▶ **Task statement**:
Quote word for word the lines below, beginning with the first and ending with the one that has "made[o].parent = made.get(o.parent, o.parent)". Drop the pictures.

## begin Data provided

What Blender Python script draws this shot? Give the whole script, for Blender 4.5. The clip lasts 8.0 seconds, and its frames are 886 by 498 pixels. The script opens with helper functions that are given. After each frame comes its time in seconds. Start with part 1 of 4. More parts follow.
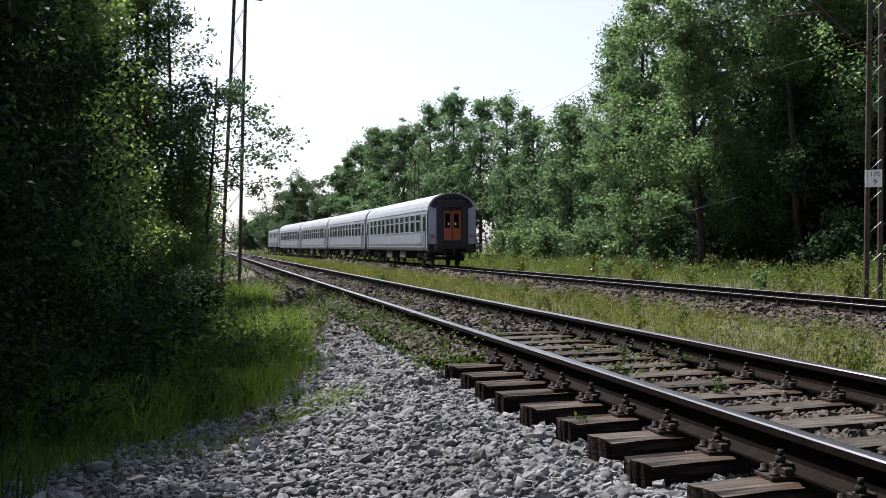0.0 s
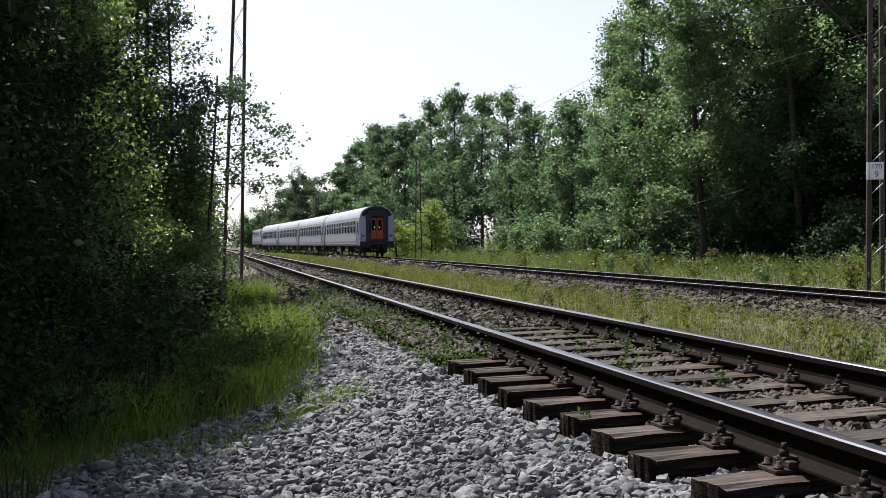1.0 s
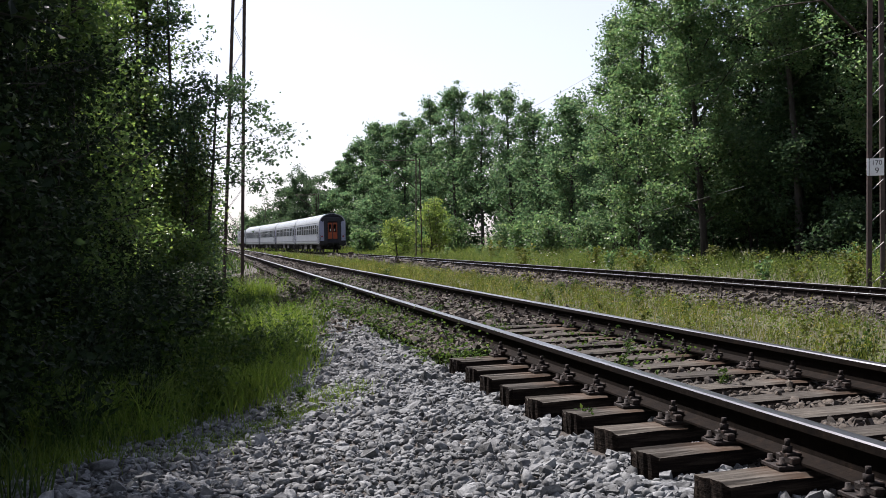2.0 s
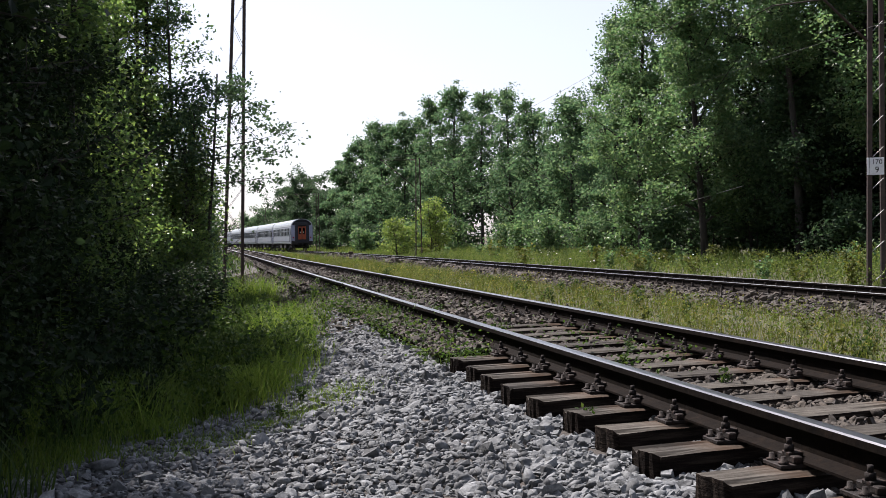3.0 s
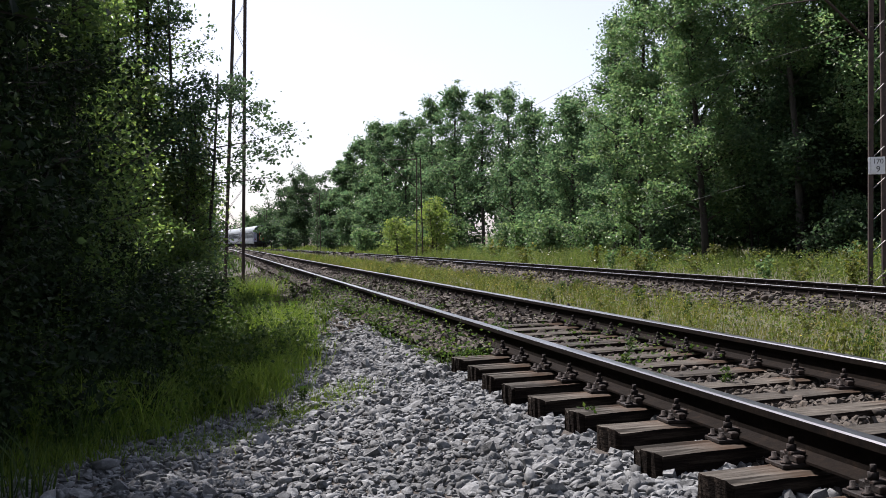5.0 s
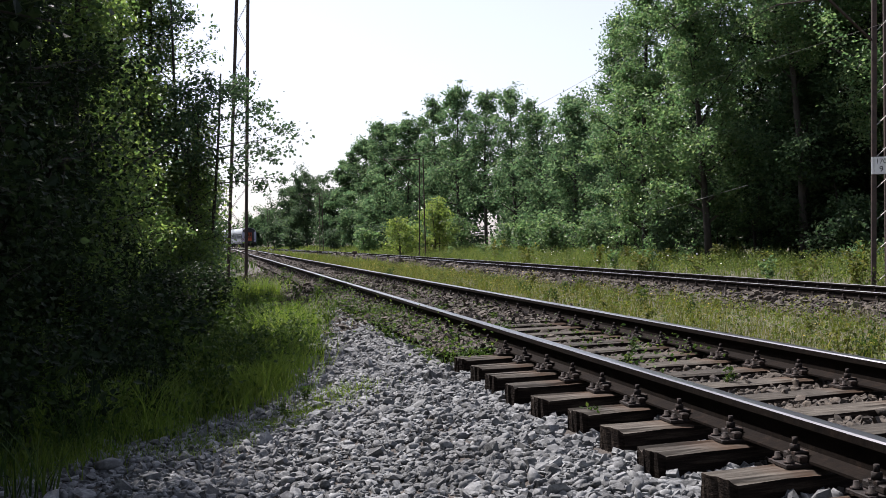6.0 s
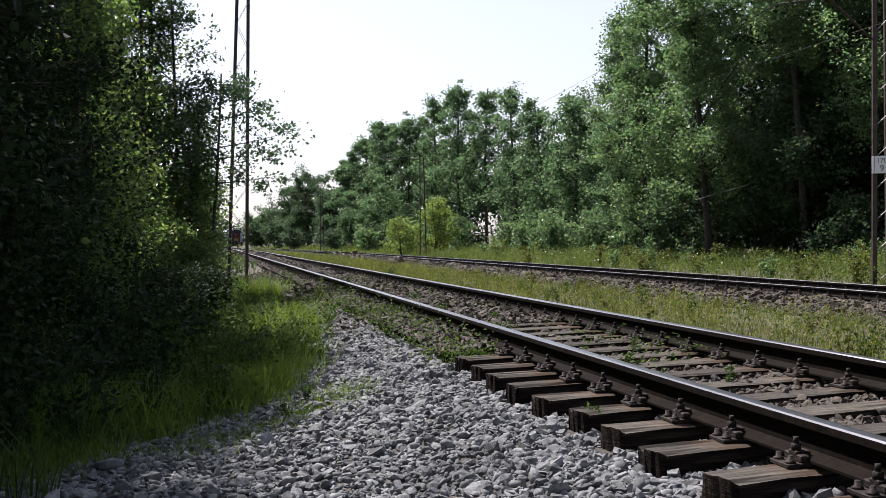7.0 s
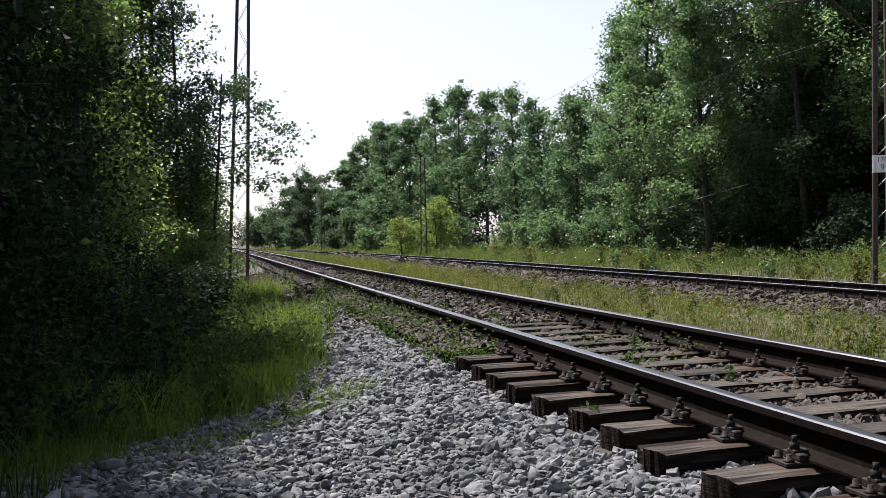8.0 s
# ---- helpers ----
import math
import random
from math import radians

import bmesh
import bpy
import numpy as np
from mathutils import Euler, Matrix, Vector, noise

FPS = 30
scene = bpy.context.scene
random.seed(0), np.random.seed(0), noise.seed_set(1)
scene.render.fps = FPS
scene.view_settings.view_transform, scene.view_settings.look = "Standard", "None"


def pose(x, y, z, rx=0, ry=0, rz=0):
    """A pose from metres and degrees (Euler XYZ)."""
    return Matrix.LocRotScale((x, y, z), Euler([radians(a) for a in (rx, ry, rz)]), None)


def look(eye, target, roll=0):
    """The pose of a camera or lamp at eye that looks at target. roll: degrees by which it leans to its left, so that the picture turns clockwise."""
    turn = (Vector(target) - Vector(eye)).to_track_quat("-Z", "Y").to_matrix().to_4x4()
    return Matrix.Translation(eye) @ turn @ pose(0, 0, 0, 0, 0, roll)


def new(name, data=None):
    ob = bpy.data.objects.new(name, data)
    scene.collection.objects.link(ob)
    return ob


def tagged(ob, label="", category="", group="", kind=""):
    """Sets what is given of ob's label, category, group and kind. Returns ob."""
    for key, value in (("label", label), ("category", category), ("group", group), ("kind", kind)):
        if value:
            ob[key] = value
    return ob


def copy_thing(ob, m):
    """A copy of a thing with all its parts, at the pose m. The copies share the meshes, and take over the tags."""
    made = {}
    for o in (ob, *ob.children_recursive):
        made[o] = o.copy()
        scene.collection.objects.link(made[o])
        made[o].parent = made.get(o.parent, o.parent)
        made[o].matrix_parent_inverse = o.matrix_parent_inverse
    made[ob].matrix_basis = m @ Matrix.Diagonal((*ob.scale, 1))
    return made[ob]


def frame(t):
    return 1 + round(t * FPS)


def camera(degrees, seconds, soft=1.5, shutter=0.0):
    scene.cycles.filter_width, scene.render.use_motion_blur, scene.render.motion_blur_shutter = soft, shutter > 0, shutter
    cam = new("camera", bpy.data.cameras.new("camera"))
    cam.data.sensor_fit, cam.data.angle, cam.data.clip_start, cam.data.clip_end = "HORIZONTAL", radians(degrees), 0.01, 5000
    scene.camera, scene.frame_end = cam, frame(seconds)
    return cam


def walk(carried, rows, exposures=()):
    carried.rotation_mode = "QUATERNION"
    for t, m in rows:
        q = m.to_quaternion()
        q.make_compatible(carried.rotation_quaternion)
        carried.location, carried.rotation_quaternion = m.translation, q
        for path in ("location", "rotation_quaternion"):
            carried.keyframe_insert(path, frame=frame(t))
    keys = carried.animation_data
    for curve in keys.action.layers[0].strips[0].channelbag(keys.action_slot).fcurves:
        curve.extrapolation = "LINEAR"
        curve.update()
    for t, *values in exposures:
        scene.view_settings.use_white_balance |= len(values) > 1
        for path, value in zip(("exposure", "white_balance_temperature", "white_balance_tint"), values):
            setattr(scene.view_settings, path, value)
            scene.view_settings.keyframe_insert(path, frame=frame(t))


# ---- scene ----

## end Data provided

▶ **Solved exercise**:
What Blender Python script draws this shot? Give the whole script, for Blender 4.5. The clip lasts 8.0 seconds, and its frames are 886 by 498 pixels. The script opens with helper functions that are given. After each frame comes its time in seconds. Start with part 1 of 4. More parts follow.
0.0 s
1.0 s
2.0 s
3.0 s
5.0 s
6.0 s
7.0 s
8.0 s
# ---- helpers ----
import math
import random
from math import radians

import bmesh
import bpy
import numpy as np
from mathutils import Euler, Matrix, Vector, noise

FPS = 30
scene = bpy.context.scene
random.seed(0), np.random.seed(0), noise.seed_set(1)
scene.render.fps = FPS
scene.view_settings.view_transform, scene.view_settings.look = "Standard", "None"


def pose(x, y, z, rx=0, ry=0, rz=0):
    """A pose from metres and degrees (Euler XYZ)."""
    return Matrix.LocRotScale((x, y, z), Euler([radians(a) for a in (rx, ry, rz)]), None)


def look(eye, target, roll=0):
    """The pose of a camera or lamp at eye that looks at target. roll: degrees by which it leans to its left, so that the picture turns clockwise."""
    turn = (Vector(target) - Vector(eye)).to_track_quat("-Z", "Y").to_matrix().to_4x4()
    return Matrix.Translation(eye) @ turn @ pose(0, 0, 0, 0, 0, roll)


def new(name, data=None):
    ob = bpy.data.objects.new(name, data)
    scene.collection.objects.link(ob)
    return ob


def tagged(ob, label="", category="", group="", kind=""):
    """Sets what is given of ob's label, category, group and kind. Returns ob."""
    for key, value in (("label", label), ("category", category), ("group", group), ("kind", kind)):
        if value:
            ob[key] = value
    return ob


def copy_thing(ob, m):
    """A copy of a thing with all its parts, at the pose m. The copies share the meshes, and take over the tags."""
    made = {}
    for o in (ob, *ob.children_recursive):
        made[o] = o.copy()
        scene.collection.objects.link(made[o])
        made[o].parent = made.get(o.parent, o.parent)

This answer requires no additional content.